The 'shape' is right. Blue stays at x=0, green approaches and the line that was at 0,0 moves to the right.

The proper time on Blues clock is about 20.2 (counting the dots) but on your diagram the time on Blues clock is about 17. That is not right. They should be the same.

If you want to transform the diagram to Blues rest frame, you should transform the points A,B,C with a Lorentz transformation with velocity -v where v is Blues velocity.

I transformed B ( t=23, x=11) with $\beta=-0.478, \gamma=1.138$

$x'=(11)*1.138-(0.478)*(1.138)*23=0.005$
$t'=(23)*1.138-(0.478)*(1.138)*11=20.2$

There are rounding errors but you can see that $x'$ goes to zero.

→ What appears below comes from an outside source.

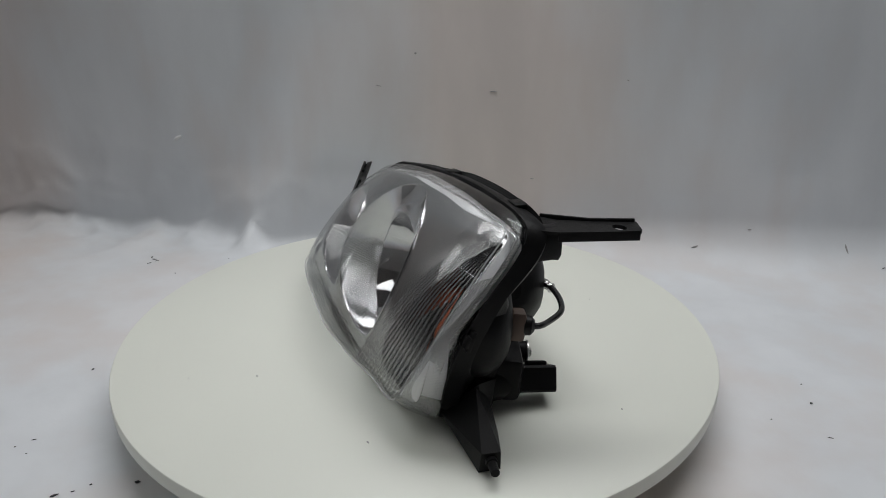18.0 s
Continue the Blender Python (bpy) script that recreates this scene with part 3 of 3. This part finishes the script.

I'm encouraged that you seem to be understanding worldlines. If you complete the transformation for B and C then on the new diagram you will see

1. Invariance of proper times
2. Relativity of simultaneity.

It is worth doing.

Hi Mentz114, thanks for your answer. I'm using someone computer now. I don't have my "spreadsheet formula" and graph with me. I'll try to make the correction later. I'm out of town now.

 

[Stephanus]

Blue is at (0,17) because $\sqrt{23^2 - 11^2} = \sqrt{408} = 16.94$

What? $\sqrt{408}=16.94$? Not even 20?? I must have dozed off. Argghhh.

 

[Stephanus]

$x'=(11)*1.138-(0.478)*(1.138)*23=0.005$
$t'=(23)*1.138-(0.478)*(1.138)*11=20.2$

There are rounding errors but you can see that $x'$ goes to zero.

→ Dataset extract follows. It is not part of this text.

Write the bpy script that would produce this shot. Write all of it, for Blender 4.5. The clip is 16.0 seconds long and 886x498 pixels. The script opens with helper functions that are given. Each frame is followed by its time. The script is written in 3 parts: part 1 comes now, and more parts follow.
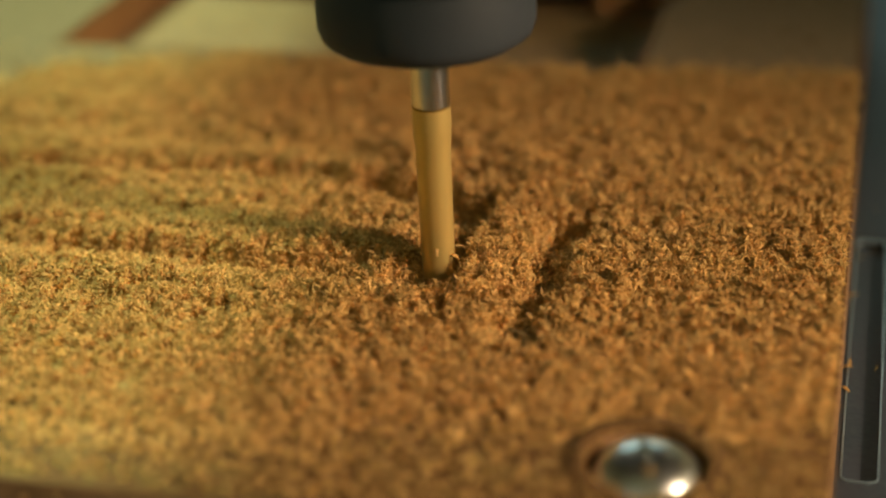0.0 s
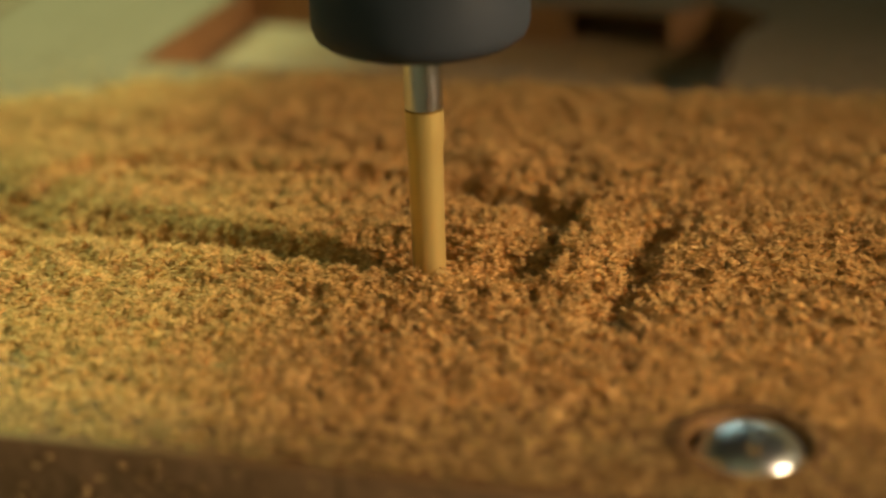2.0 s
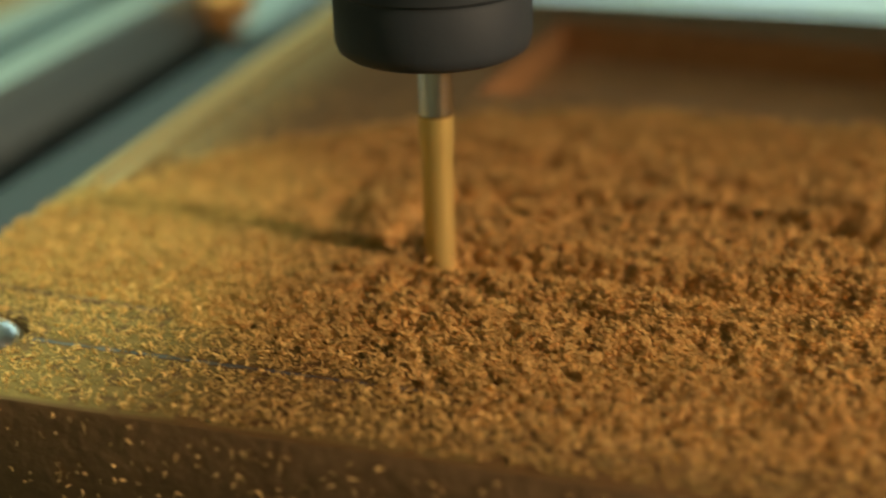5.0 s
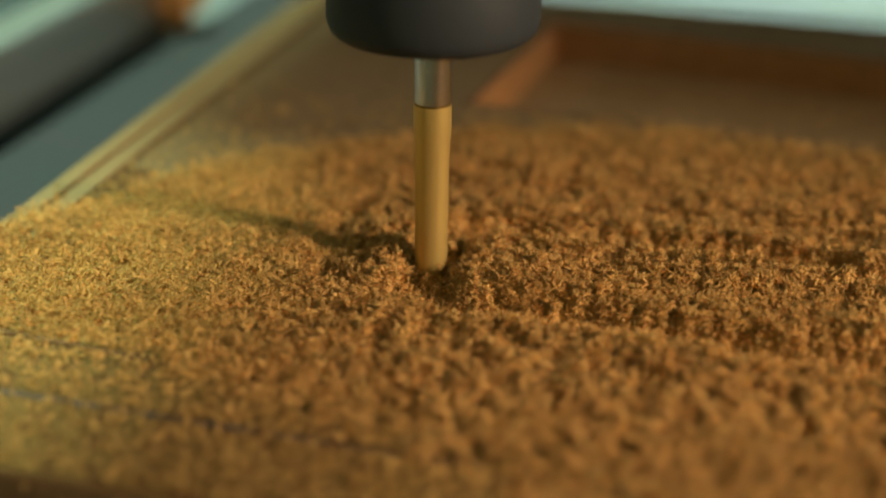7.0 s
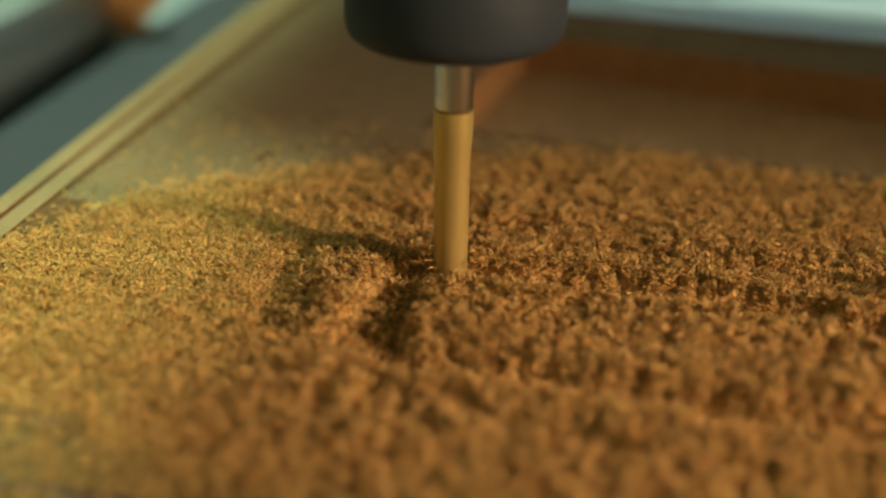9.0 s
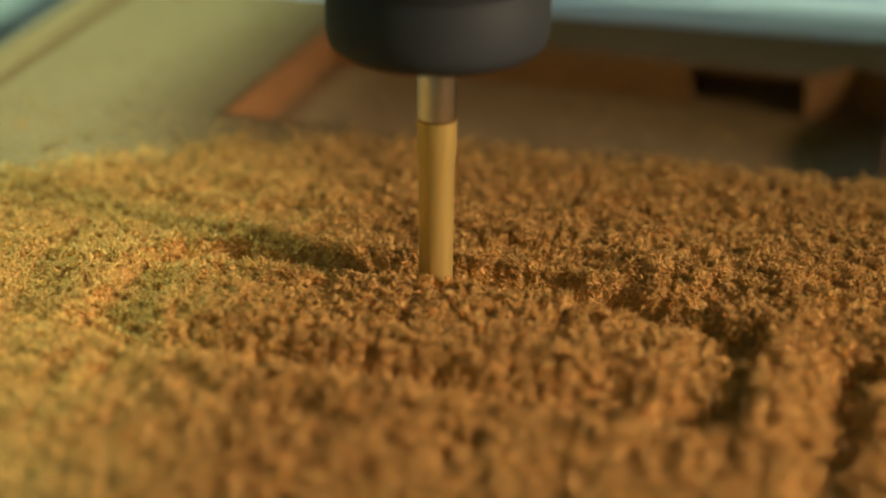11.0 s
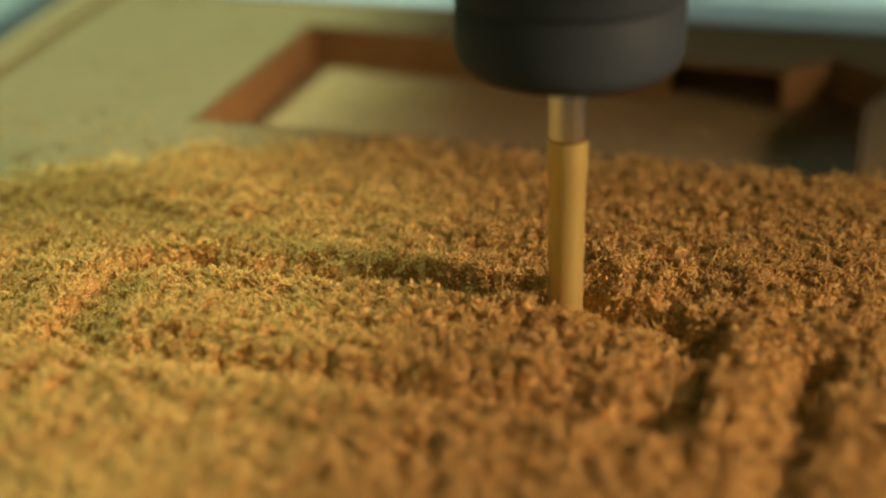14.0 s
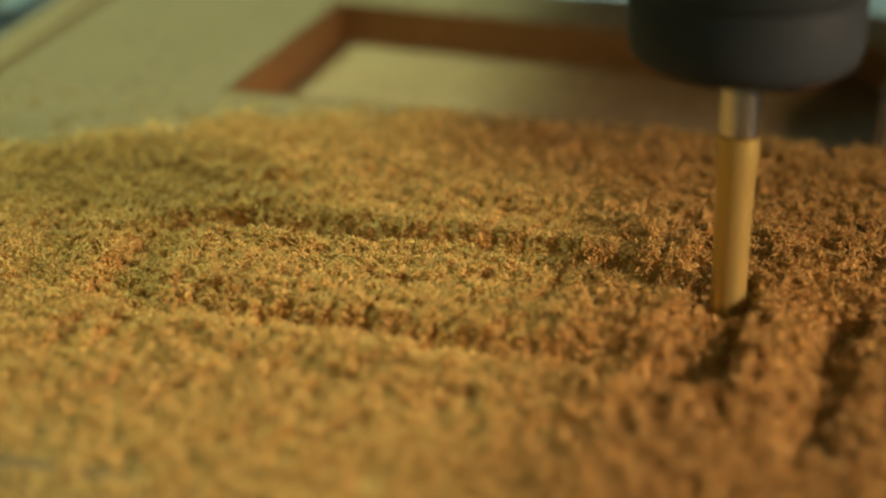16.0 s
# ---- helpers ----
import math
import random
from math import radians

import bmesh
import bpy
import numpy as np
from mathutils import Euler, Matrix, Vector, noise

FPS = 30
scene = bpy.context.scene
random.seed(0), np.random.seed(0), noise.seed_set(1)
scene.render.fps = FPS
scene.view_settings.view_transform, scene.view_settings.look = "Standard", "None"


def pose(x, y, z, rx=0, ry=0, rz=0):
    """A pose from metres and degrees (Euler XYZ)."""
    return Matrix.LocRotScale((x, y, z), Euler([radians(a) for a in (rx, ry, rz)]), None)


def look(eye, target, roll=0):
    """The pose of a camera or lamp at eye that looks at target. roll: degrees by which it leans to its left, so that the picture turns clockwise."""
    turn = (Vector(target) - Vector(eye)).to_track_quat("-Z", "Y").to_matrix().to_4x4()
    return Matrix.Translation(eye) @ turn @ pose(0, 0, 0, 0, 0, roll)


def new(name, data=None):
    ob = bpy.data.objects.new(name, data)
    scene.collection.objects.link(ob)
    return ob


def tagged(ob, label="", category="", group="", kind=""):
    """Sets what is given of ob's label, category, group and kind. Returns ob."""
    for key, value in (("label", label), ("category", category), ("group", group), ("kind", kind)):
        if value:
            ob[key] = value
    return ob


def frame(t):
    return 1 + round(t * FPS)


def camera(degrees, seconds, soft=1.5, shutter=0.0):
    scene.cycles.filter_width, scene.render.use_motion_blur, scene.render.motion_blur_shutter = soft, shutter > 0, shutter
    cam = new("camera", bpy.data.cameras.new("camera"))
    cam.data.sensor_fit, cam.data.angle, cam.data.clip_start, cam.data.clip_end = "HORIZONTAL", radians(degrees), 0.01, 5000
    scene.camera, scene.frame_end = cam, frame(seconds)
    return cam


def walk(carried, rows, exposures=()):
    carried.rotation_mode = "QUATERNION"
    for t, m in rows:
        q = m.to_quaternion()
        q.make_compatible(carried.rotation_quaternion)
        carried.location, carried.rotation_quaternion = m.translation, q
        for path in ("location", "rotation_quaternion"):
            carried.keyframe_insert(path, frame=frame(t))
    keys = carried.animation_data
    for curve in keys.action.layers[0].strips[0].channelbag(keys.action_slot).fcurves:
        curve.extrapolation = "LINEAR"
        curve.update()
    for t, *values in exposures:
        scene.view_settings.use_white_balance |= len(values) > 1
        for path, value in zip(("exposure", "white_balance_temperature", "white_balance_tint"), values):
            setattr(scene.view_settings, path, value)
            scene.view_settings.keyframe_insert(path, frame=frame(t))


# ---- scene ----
# Desktop router milling a wooden board. Plan in millimetres, world in metres.
MM = 0.001
cam = camera(27.6, 16.0, soft=1.75, shutter=0.5)
cam.data.dof.use_dof = True
cam.data.dof.focus_distance = 0.153
cam.data.dof.aperture_fstop = 13.5

PATH = [
    (0, (0.08448, -0.22629, 0.07073), (0.04982, -0.09280, 0.00220), -2.78),
    (0.5, (0.08361, -0.22973, 0.06804), (0.04897, -0.09463, 0.00273), -2.42),
    (1, (0.08301, -0.22960, 0.06480), (0.04786, -0.09384, 0.00116), -2.35),
    (1.5, (0.08244, -0.22969, 0.06231), (0.04735, -0.09277, 0.00116), -2.15),
    (2, (0.07933, -0.23157, 0.06316), (0.04232, -0.09504, 0.00230), -1.88),
    (2.5, (0.07475, -0.23356, 0.06335), (0.03538, -0.09762, 0.00264), -1.79),
    (3, (0.07220, -0.23494, 0.06342), (0.03060, -0.09938, 0.00334), -2.05),
    (3.5, (0.06922, -0.23699, 0.06446), (0.02536, -0.10180, 0.00517), -2.31),
    (4, (0.06645, -0.23950, 0.06425), (0.02076, -0.10481, 0.00519), -2.16),
    (4.5, (0.06094, -0.24110, 0.06451), (0.01566, -0.10653, 0.00489), -1.69),
    (5, (0.05826, -0.24067, 0.06636), (0.00994, -0.10677, 0.00761), -1.75),
    (5.2, (0.05237, -0.24028, 0.06647), (0.00713, -0.10524, 0.00786), -1.08),
    (7.3, (0.04175, -0.21987, 0.06322), (0.00212, -0.08414, 0.00220), 0.71),
    (7.5, (0.04181, -0.21656, 0.06428), (0.00202, -0.08133, 0.00225), 0.59),
    (8, (0.04013, -0.21236, 0.06443), (0.00147, -0.07678, 0.00245), 0.98),
    (8.5, (0.03974, -0.21139, 0.06431), (0.00130, -0.07598, 0.00182), 1.06),
    (9, (0.04069, -0.21116, 0.06417), (0.00249, -0.07566, 0.00174), 1.11),
    (9.5, (0.04527, -0.21020, 0.06482), (0.00821, -0.07444, 0.00227), 1.02),
    (10, (0.04901, -0.21062, 0.06479), (0.01348, -0.07447, 0.00220), 1.04),
    (10.2, (0.05159, -0.21080, 0.06470), (0.01636, -0.07457, 0.00213), 0.97),
    (12.3, (0.06183, -0.20840, 0.06582), (0.02676, -0.07266, 0.00210), -0.44),
    (12.5, (0.06238, -0.20803, 0.06615), (0.02652, -0.07264, 0.00213), -0.74),
    (13, (0.06243, -0.20825, 0.06590), (0.02658, -0.07270, 0.00219), -0.70),
    (13.5, (0.06307, -0.20806, 0.06591), (0.02663, -0.07265, 0.00227), -0.83),
    (14, (0.06288, -0.20894, 0.06586), (0.02664, -0.07334, 0.00250), -0.79),
    (14.5, (0.06206, -0.21070, 0.06528), (0.02562, -0.07516, 0.00191), -0.79),
    (15, (0.06130, -0.21176, 0.06582), (0.02476, -0.07674, 0.00139), -0.84),
    (15.5, (0.06284, -0.21367, 0.06378), (0.02610, -0.07802, 0.00080), -0.39),
    (16, (0.06132, -0.21444, 0.06422), (0.02507, -0.07874, 0.00108), -0.23),
]
walk(cam, [(t, look(eye, target, roll)) for t, eye, target, roll in PATH],
     exposures=[(0, -0.27), (2, -0.30), (3.5, -0.30), (5, -0.31), (10, -0.28), (13, -0.25), (14, -0.27), (15, -0.40), (16, -0.48)])

# ---- light ----
world = bpy.data.worlds.new("world")
scene.world = world
world.use_nodes = True
world.node_tree.nodes["Background"].inputs[0].default_value = (0.9, 0.78, 0.58, 1)
world.node_tree.nodes["Background"].inputs[1].default_value = 0.02


def lamp(name, eye, target, size_x, size_y, watts, colour, spread=180):
    data = bpy.data.lights.new(name, "AREA")
    data.shape, data.size, data.size_y, data.energy, data.color = "RECTANGLE", size_x, size_y, watts, colour
    data.spread = radians(spread)
    ob = new(name, data)
    ob.matrix_world = look(eye, target)
    return ob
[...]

Yes, yes. You don't have to convince me. Rounding errors. But as I said, when I get back to my own computer, I'll do the calculation again. I think the green line is not right. My green line.
$\sqrt{408} = 16.94$ Arghh

 

[Mentz114]

Yes, yes. You don't have to convince me. Rounding errors. But as I said, when I get back to my own computer, I'll do the calculation again. I think the green line is not right. My green line.
$\sqrt{408} = 16.94$ Arghh

'Arghh' indeed.

These diagrams are fairly accurate but not the same numbers. I won't be available for a while now.